Re: Lighting for a 120g tank (fwd)

I assume this was intended for the list.

Shaji Bhaskar, Durham, North Carolina                   shaji at nando_net

---------- Forwarded message ----------
Date: Tue, 9 Jan 96 10:23:04 PST
From: Stephen.Pushak at saudan_HAC.COM
To: KB_Koh at ccm_ipn.intel.com
Cc: Aquatic-Plants-Owner at actwin_com
Subject: Re: Lighting for a 120g tank

kb koh wrote:
> >Well, we discussed how light is refracted/reflected inside a tank
> >which means the inverse square law does not apply once the light
> >has made it inside the tank. You could use FL lighting to get your
> I followed the discussion at length in r.a and from there it seems that 
> eventhough the inverse square law does not apply, there are too many 
> objects in the tank such as plants that decrease the available light 
> significantly by the time it reach bottom of the tank.

true. we often compute watts/gal and it seems to be a good measure
since it takes into account the volume used by plants and the
upper and lower areas in a deeper tank. It was also discussed on
the APD at length for a while.

> >I thought I would want two pendants but the more than double costs
> >for this arrangement dissuaded me. The 250w lights a tank with a
> >width of 4' with no problem at all. The lower wattage MH systems are
> >less efficient and cost more since they are not commonly used. The
> >250w+ bulbs are used very commonly. I get my ballast and equipment
> I thought that too since the article suggested using one pendant for 
> 18-24" of tank length. 48" would requires 2 pendants.

I find no problems with a single pendant. :-)

The light is very bright and the ends of the tank also get good strong
light due in part to the reflection from the tank ends. It also makes
a good spot for the Crypts and sword plants which don't need as strong
light and may be troubled initially by red brush algae. I have to grow
tall shade plants and use floating plants to reduce light intensity 
for the crypts. The notes I had seen indicated that MH can effectively
light 4'x4' areas. Some light will spill out the front and back. The
light from the back side hits the wall and provides a fair amount of
ambient room light. The reflector fixture needs to be deep enough
that it won't glare in your eyes. Initially I used tin foil and
scotch tape until the second reflector was made since they only
had a shallow reflector on hand for a while. I have two tanks lit by MH.

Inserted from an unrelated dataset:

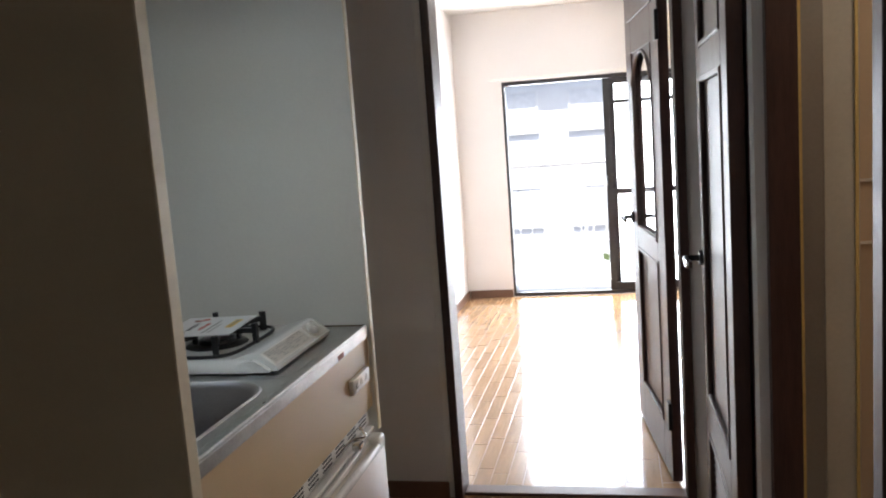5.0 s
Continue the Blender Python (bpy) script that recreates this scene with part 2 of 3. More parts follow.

A single fixture of 100w costs more than a 250w since each bulb 
requires it's own ballast and the 100w bulbs are less commonly used
and have a lower CRI.

> I'm not sure if I can get the parabolic reflector as most MH lighting I 
> saw shaped like the one used for lighting the tennis court. Even the one 
> sold at a marine fish shop.

That might be a problem. You may need to search other places for that
item. An alternative might be to construct a reasonable fixture from
aluminum although it wouldn't have the nice parabolic shape. There
should be vent holes drilled at the top for air circulation and I
like to paint mine flat black on the outside. The inside should be
reflective of course.

> How do you mount the pendant? Is it from the ceiling or a stand? If I go 
> with MH, I plan to use a stand mount onto the aquarium stand. Also the 
> tank would not have a cover, have you got any problem with fish jumping 
> out? Thanks.

I use a butterfly type hook designed for hanging home light fixtures
and drill a 1" hole in the ceiling for the hook. The fingers of the
hook are spring loaded and latch out as you tighten the screw on the
hook. The fixture must be securely mounted. I use metal chains to hang
it which are just attached by screws to the fixture.